Less explicable is the neglect of the Suite on English Folk Tunes (1974). This lean five-movement work, its subtitle taken from a line in Thomas Hardy’s Before Life and After (which had already served as the finale of Britten’s song-cycle Winter Words), attracted the attention of Leonard Bernstein in its early days yet has failed to secure a firm place in the repertoire. Even though light music of its type has made something of a comeback in recent years, it is not jolly enough for Classic FM and is not even mentioned in John Bridcut’s new BBC film devoted to Britten’s Endgame. In the wake of his unsuccessful heart operation, the composer turns defiantly traditional, dishing up nostalgia with a sour edge and traces of Frank Bridge. The third movement ‘Hankin Booby’ was commissioned for the opening of the Queen Elizabeth Hall in 1967, the rest newly composed. Some kind of resolution is achieved in the final ‘Lord Melbourne’ movement based on a melody uncovered by Percy Grainger to whose memory the project was dedicated. Its wonderful sad radiance made a considerable impression here, its final faltering fade bringing intimations of death (and, perhaps, another nod to Shostakovich).

The first half contained the interlopers, only partly so in the case of the eloquent Purcell realisation. Best of all was a notably assured account of the Tippett, which this ensemble played at Cadogan Hall in August under Sian Edwards. It was good to hear the audience responding so warmly to one of Tippett’s most glorious scores even if some of his swirling fugal writing can’t be persuaded to ‘speak’. The solo group consisting of two violinists and a cellist were placed centre-stage.

Lara Melda. Photograph: © Benjamin Harte In between came Young Apollo (1939). It is not clear why Britten withdrew this piece ostensibly inspired by Keats’s “new dazzling sun-god, quivering with radiant vitality”. It being something in the nature of a portrait of the teenage Wulff Scherchen (and hence associated with what was probably Britten’s only other physically consummated relationship), he may well have suppressed it in deference to Peter Pears. Since its posthumous disinterment in the late 1970s it has secured more exposure than many established parts of the oeuvre although some listeners have never found much of value in its super-bright repetitions of A major. Lara Melda, 2010’s BBC Young Musician of the Year, careered up and down the keyboard with remarkable aplomb in a spangly midnight-blue frock, the safety net of sheet music bravely eschewed.

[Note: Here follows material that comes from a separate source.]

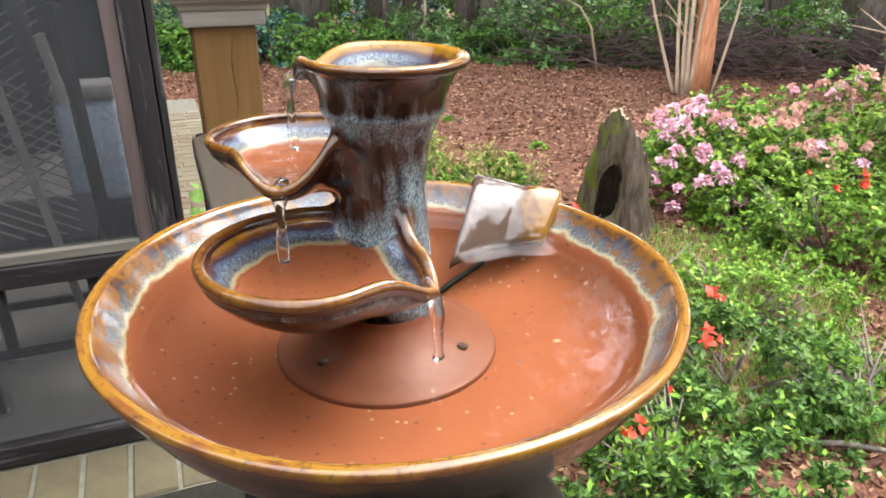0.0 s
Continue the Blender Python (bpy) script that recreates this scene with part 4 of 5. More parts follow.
def bush(name, label, centre, radii, leaves, leaf_size, mat, seed, clumps=30, stems=9, width=0.45, tips=None, tip_mat=None, group="", tight=0.15):
    rng = np.random.default_rng(seed)
    t = thing(name, label, "bush", pose(centre[0], centre[1], ground_height(*centre)), group)
    p, out = whorl_points(leaves, radii, rng, clumps, tight)
    part("foliage", leaves_mesh("foliage", p, out, leaf_size, mat, rng, width, spread=0.22), mat, t)["kind"] = "stuff"
    if tips:
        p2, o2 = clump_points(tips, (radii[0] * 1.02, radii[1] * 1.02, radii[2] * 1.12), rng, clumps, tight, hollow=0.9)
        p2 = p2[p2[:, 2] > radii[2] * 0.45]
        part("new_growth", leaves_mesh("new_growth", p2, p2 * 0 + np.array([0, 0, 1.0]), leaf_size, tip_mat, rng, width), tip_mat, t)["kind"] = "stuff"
    pieces = []
    rr = random.Random(seed)
    for k in range(stems):
        a = rr.uniform(0, 2 * math.pi)
        e = Vector((math.cos(a) * radii[0] * rr.uniform(0.4, 0.95), math.sin(a) * radii[1] * rr.uniform(0.4, 0.95), radii[2] * rr.uniform(0.55, 1.02)))
        s = Vector((math.cos(a) * 0.03, math.sin(a) * 0.03, -0.02))
        m1 = s.lerp(e, 0.45) + Vector((rr.uniform(-0.06, 0.06), rr.uniform(-0.06, 0.06), -0.05))
        pieces.append(tube_data([s, m1, e], [0.011, 0.007, 0.002], 5))
        for _ in range(2):
            e2 = m1.lerp(e, 0.5) + Vector((rr.uniform(-0.25, 0.25) * radii[0], rr.uniform(-0.25, 0.25) * radii[1], rr.uniform(0.0, 0.25) * radii[2]))
            pieces.append(tube_data([m1, m1.lerp(e2, 0.5), e2], [0.006, 0.004, 0.0015], 4))
    v, q = merge(pieces)
    part("branching", data_mesh("branching", v, q, TWIG, True), TWIG, t, "thin grey branches")["kind"] = "stuff"
    return t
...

All the performances were first rate. The Britten Sinfonia does not believe in the guiding hand of a principal conductor but perhaps we will see more of Paul Daniel now that he has relinquished his Australian orchestra in favour of posts in France and Spain. This relatively small, famously expert body (23 strings) delivered impressive depth of sonority under his affable direction – he dispensed with a baton in the Purcell and Tippett items. The audience, not the largest but enthusiastic and attentive, was assailed by a few inexplicable noises off. The Barbican Centre’s managing director was among the luminaries present, so Sir Nick if you’re reading this please try and do something about those subterranean toilets. Oh and one of the lifts has been iffy for weeks.